■ WHAT THE TASK ASKS: Repeat the data word for word. Do not include the pictures.

--- START DATA PROVIDED ---

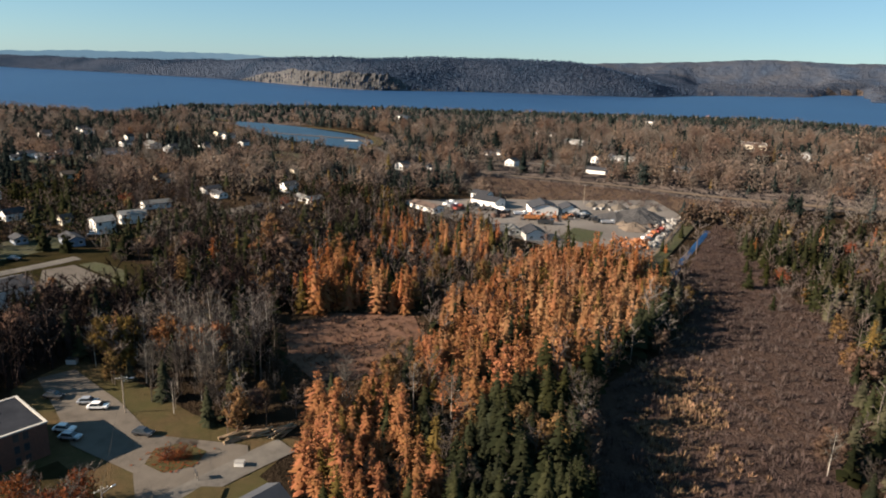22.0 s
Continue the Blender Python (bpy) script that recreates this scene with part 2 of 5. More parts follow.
    "blind": material("window_blind", (0.52, 0.47, 0.37), (0.44, 0.40, 0.31), 1.0, rough=0.7),
    "wood": material("weathered_wood", (0.222, 0.1628, 0.1073), (0.148, 0.1073, 0.074), 1.2, rand=0.2),
    "log": material("cut_logs", (0.285, 0.205, 0.130), (0.195, 0.135, 0.085), 1.2, rand=0.3),
    "pole": material("grey_pole_wood", (0.2664, 0.2294, 0.1924), (0.1998, 0.1702, 0.1406), 1.0),
    "metal": material("galvanised_metal", (0.45, 0.46, 0.47), (0.36, 0.37, 0.38), 1.0, rough=0.4, metal=0.8),
    "car_white": material("white_car_paint", (0.78, 0.78, 0.78), (0.74, 0.74, 0.74), 1.0, rough=0.25, spec=0.6),
    "car_dark": material("dark_car_paint", (0.03, 0.032, 0.036), (0.025, 0.027, 0.03), 1.0, rough=0.22, spec=0.6),
    "car_silver": material("silver_car_paint", (0.42, 0.44, 0.47), (0.38, 0.40, 0.43), 1.0, rough=0.25, metal=0.5),
    "car_red": material("red_vehicle_paint", (0.20, 0.045, 0.035), (0.16, 0.04, 0.03), 1.0, rough=0.4, spec=0.4),
    "tyre": material("tyre_rubber", (0.02, 0.02, 0.02), None, 2.0),
    "machine": material("orange_machine_paint", (0.30, 0.115, 0.045), (0.22, 0.085, 0.035), 0.8, rough=0.5, rand=0.2),
    "stone_pile": material("crushed_stone", (0.052, 0.051, 0.052), (0.034, 0.033, 0.034), 0.6, bump=0.25, bump_scale=1.5),
    "sand_pile": material("sand", (0.135, 0.104, 0.080), (0.100, 0.078, 0.060), 0.5, bump=0.15, bump_scale=1.5),
    "concrete": material("concrete", (0.2812, 0.2738, 0.259), (0.222, 0.2146, 0.2035), 0.8, rand=0.15),
}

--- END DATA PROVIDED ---

■ ANSWER TO THE PROBLEM:
22.0 s
Continue the Blender Python (bpy) script that recreates this scene with part 2 of 5. More parts follow.
    "blind": material("window_blind", (0.52, 0.47, 0.37), (0.44, 0.40, 0.31), 1.0, rough=0.7),
    "wood": material("weathered_wood", (0.222, 0.1628, 0.1073), (0.148, 0.1073, 0.074), 1.2, rand=0.2),
    "log": material("cut_logs", (0.285, 0.205, 0.130), (0.195, 0.135, 0.085), 1.2, rand=0.3),
    "pole": material("grey_pole_wood", (0.2664, 0.2294, 0.1924), (0.1998, 0.1702, 0.1406), 1.0),
    "metal": material("galvanised_metal", (0.45, 0.46, 0.47), (0.36, 0.37, 0.38), 1.0, rough=0.4, metal=0.8),
    "car_white": material("white_car_paint", (0.78, 0.78, 0.78), (0.74, 0.74, 0.74), 1.0, rough=0.25, spec=0.6),
    "car_dark": material("dark_car_paint", (0.03, 0.032, 0.036), (0.025, 0.027, 0.03), 1.0, rough=0.22, spec=0.6),
    "car_silver": material("silver_car_paint", (0.42, 0.44, 0.47), (0.38, 0.40, 0.43), 1.0, rough=0.25, metal=0.5),
    "car_red": material("red_vehicle_paint", (0.20, 0.045, 0.035), (0.16, 0.04, 0.03), 1.0, rough=0.4, spec=0.4),
    "tyre": material("tyre_rubber", (0.02, 0.02, 0.02), None, 2.0),
    "machine": material("orange_machine_paint", (0.30, 0.115, 0.045), (0.22, 0.085, 0.035), 0.8, rough=0.5, rand=0.2),
    "stone_pile": material("crushed_stone", (0.052, 0.051, 0.052), (0.034, 0.033, 0.034), 0.6, bump=0.25, bump_scale=1.5),
    "sand_pile": material("sand", (0.135, 0.104, 0.080), (0.100, 0.078, 0.060), 0.5, bump=0.15, bump_scale=1.5),
    "concrete": material("concrete", (0.2812, 0.2738, 0.259), (0.222, 0.2146, 0.2035), 0.8, rand=0.15),
}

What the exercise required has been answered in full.